» **Your task**
Copy all lines that contain the word "noise".
==== Data section
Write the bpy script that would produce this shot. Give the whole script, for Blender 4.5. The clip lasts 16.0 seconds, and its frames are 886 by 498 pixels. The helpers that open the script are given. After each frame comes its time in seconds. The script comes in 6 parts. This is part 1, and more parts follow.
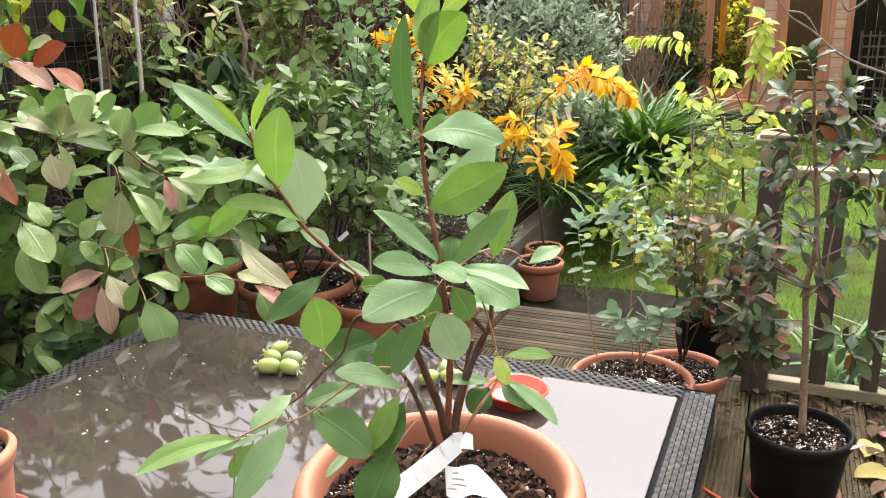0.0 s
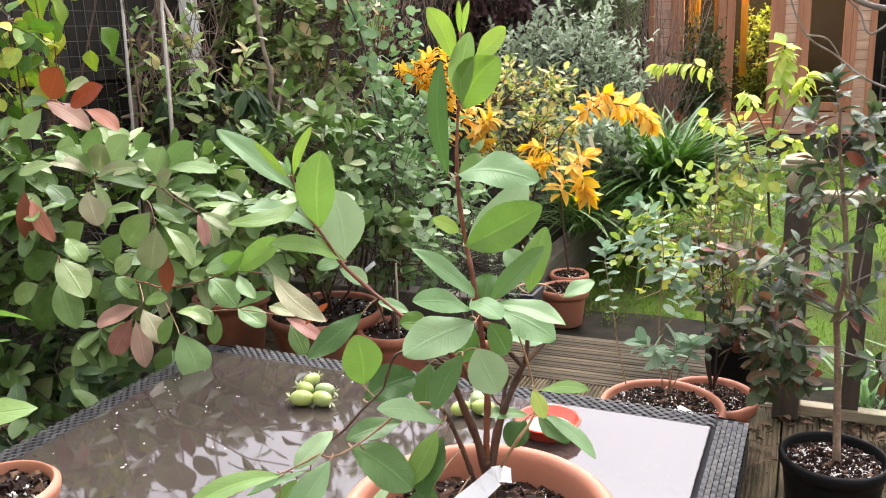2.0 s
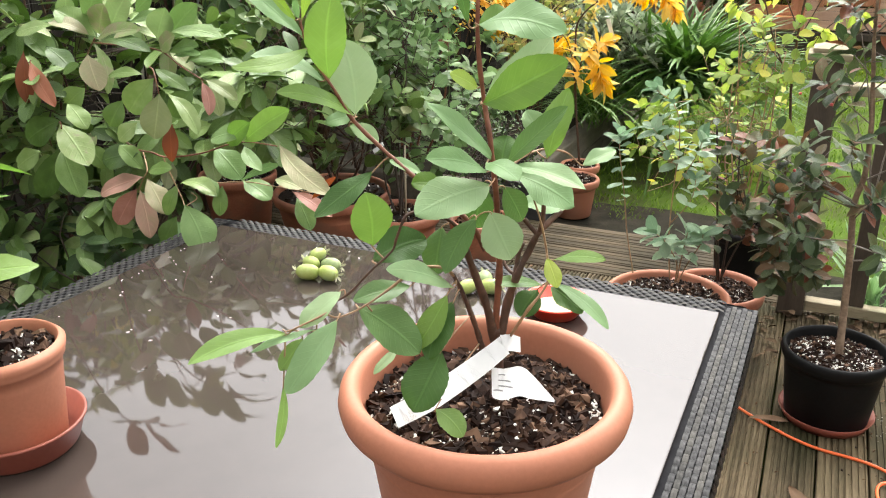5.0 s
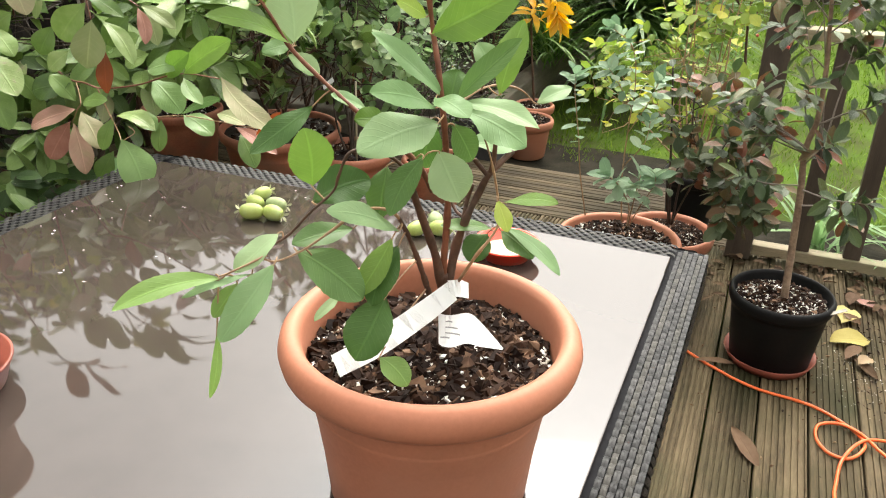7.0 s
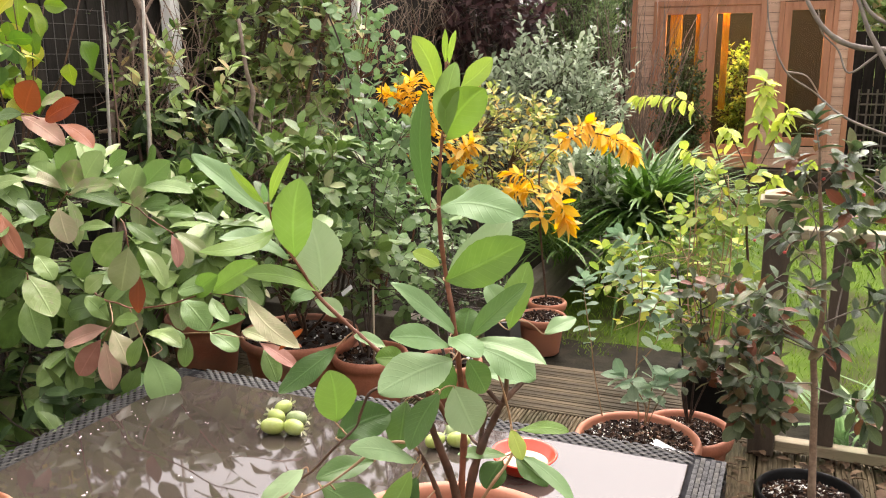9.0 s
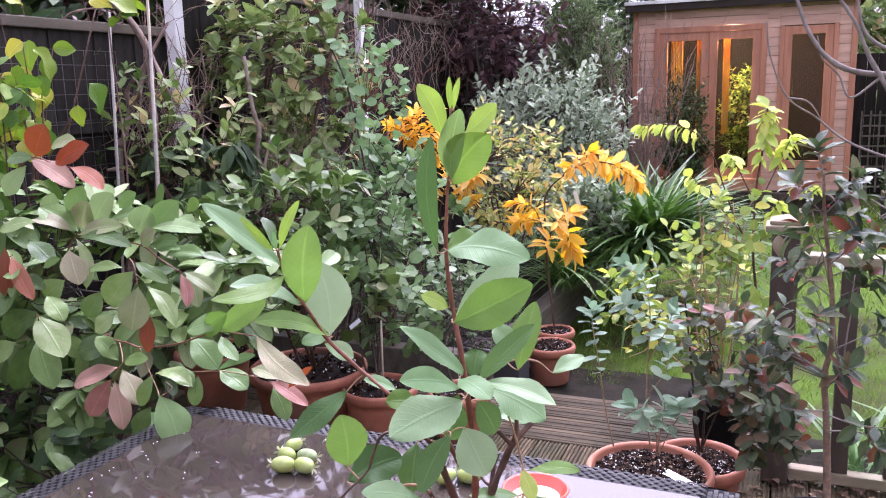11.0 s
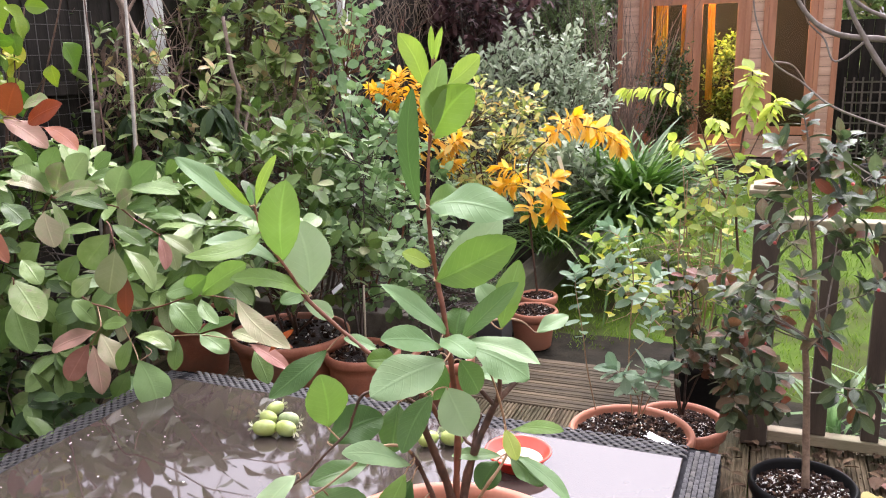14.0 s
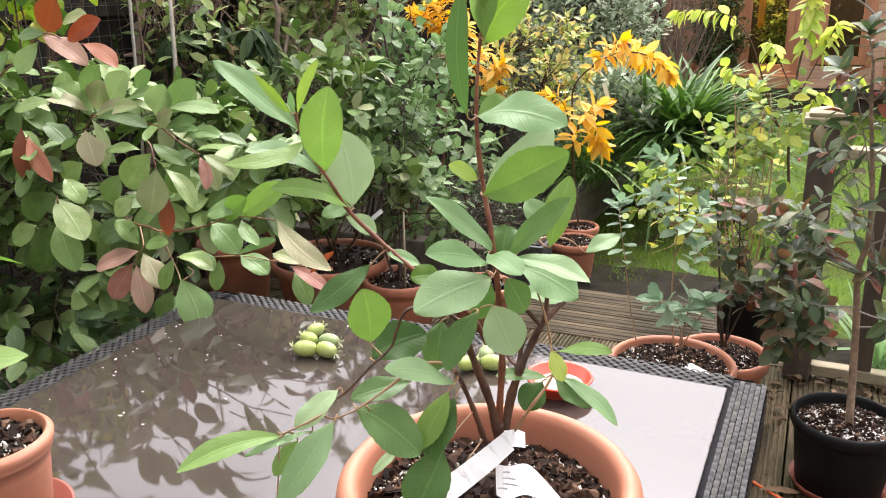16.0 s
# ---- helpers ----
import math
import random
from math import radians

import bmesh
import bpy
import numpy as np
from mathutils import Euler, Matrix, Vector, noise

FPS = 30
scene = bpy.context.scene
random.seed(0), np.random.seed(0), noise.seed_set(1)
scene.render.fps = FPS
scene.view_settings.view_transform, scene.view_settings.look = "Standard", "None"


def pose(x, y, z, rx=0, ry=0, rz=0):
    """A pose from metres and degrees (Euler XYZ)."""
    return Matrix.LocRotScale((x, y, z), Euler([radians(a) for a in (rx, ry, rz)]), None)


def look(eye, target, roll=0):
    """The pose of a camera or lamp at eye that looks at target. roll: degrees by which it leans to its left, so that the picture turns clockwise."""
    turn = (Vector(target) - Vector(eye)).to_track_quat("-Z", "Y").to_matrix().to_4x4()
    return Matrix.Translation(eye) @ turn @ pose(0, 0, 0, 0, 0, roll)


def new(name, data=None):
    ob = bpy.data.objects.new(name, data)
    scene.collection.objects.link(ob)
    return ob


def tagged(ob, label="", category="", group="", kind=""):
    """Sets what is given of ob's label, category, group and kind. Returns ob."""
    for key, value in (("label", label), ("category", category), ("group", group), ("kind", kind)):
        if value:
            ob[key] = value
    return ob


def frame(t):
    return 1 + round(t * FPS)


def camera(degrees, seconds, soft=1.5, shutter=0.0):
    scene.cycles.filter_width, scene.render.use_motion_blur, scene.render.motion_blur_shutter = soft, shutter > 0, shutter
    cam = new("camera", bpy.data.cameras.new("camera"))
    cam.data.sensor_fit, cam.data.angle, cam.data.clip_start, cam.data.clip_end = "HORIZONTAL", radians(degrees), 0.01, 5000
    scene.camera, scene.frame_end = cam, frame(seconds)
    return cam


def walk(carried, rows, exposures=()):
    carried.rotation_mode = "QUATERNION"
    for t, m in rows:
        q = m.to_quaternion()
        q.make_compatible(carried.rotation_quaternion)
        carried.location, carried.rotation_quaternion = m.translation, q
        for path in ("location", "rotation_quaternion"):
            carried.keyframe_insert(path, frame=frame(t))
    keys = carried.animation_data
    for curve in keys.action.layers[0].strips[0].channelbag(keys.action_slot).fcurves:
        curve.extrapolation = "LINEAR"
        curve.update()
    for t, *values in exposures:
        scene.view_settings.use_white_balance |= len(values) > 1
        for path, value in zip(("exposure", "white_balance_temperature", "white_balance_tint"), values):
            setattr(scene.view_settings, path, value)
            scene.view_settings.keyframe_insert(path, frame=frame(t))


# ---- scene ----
cam = camera(56.6, 16.0, soft=1.1)
PATH = [
    (0, (0.081, -0.038, 1.558), (-0.651, 1.736, 0.995), -1.1),
    (0.5, (0.069, -0.032, 1.567), (-0.603, 1.774, 1.032), -0.8),
    (1, (0.059, -0.028, 1.582), (-0.605, 1.791, 1.082), -1.2),
    (1.5, (0.06, -0.032, 1.588), (-0.645, 1.778, 1.112), -1.6),
    (2, (0.072, -0.061, 1.577), (-0.714, 1.708, 1.077), -2.3),
    (2.5, (0.06, -0.057, 1.561), (-0.726, 1.7, 1.015), -1.7),
    (3, (0.051, -0.057, 1.558), (-0.72, 1.695, 0.976), -1.0),
    (3.5, (0.051, -0.054, 1.548), (-0.719, 1.685, 0.929), -0.8),
    (4, (0.057, -0.035, 1.544), (-0.714, 1.68, 0.862), -0.5),
    (4.2, (0.053, -0.044, 1.539), (-0.726, 1.659, 0.836), -0.4),
    (6.3, (0.049, 0.0, 1.524), (-0.658, 1.68, 0.699), 0.3),
    (6.5, (0.049, 0.006, 1.523), (-0.634, 1.683, 0.675), 0.6),
    (7, (0.039, 0.011, 1.51), (-0.606, 1.688, 0.631), 1.4),
    (7.5, (0.04, -0.009, 1.521), (-0.636, 1.698, 0.728), 1.8),
    (8, (0.047, -0.025, 1.538), (-0.675, 1.723, 0.887), 1.2),
    (8.5, (0.046, -0.029, 1.561), (-0.683, 1.752, 1.013), 0.5),
    (9, (0.058, -0.034, 1.583), (-0.683, 1.769, 1.135), -0.4),
    (9.2, (0.057, -0.048, 1.589), (-0.683, 1.768, 1.192), -0.6),
    (11.5, (0.063, -0.04, 1.605), (-0.698, 1.771, 1.224), -1.6),
    (12, (0.067, -0.048, 1.608), (-0.688, 1.765, 1.227), -1.6),
    (12.5, (0.067, -0.041, 1.607), (-0.682, 1.773, 1.224), -1.9),
    (13, (0.063, -0.029, 1.595), (-0.671, 1.786, 1.188), -1.6),
    (13.5, (0.061, -0.03, 1.591), (-0.656, 1.783, 1.147), -1.3),
    (14, (0.053, -0.021, 1.586), (-0.665, 1.788, 1.125), -1.3),
    (14.5, (0.055, -0.033, 1.587), (-0.703, 1.753, 1.1), -1.6),
    (15, (0.059, -0.006, 1.58), (-0.73, 1.756, 1.057), -1.8),
    (15.5, (0.037, -0.001, 1.57), (-0.759, 1.744, 1.004), -1.6),
    (16, (0.032, 0.003, 1.557), (-0.757, 1.734, 0.939), -1.2),
]
# the clip's camera cools and warms its picture on the way: seconds, stops, kelvin, tint
EXPOSURE = [(0, 1.81, 6660, 13), (1, 1.81, 6510, 13), (2, 1.81, 6360, 17), (3.5, 1.81, 6610, 11), (4.5, 1.81, 6610, 10), (7, 1.81, 6960, 8), (8.5, 1.81, 7010, 16), (9.2, 1.81, 7010, 19),
            (11.3, 1.81, 5560, 40), (12.5, 1.81, 5760, 38), (13.5, 1.81, 5960, 29), (14.5, 1.81, 6460, 22), (16, 1.81, 6560, 16)]
walk(cam, [(t, look(eye, target, roll)) for t, eye, target, roll in PATH], EXPOSURE)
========
» **Answer to this exercise**
from mathutils import Euler, Matrix, Vector, noise
random.seed(0), np.random.seed(0), noise.seed_set(1)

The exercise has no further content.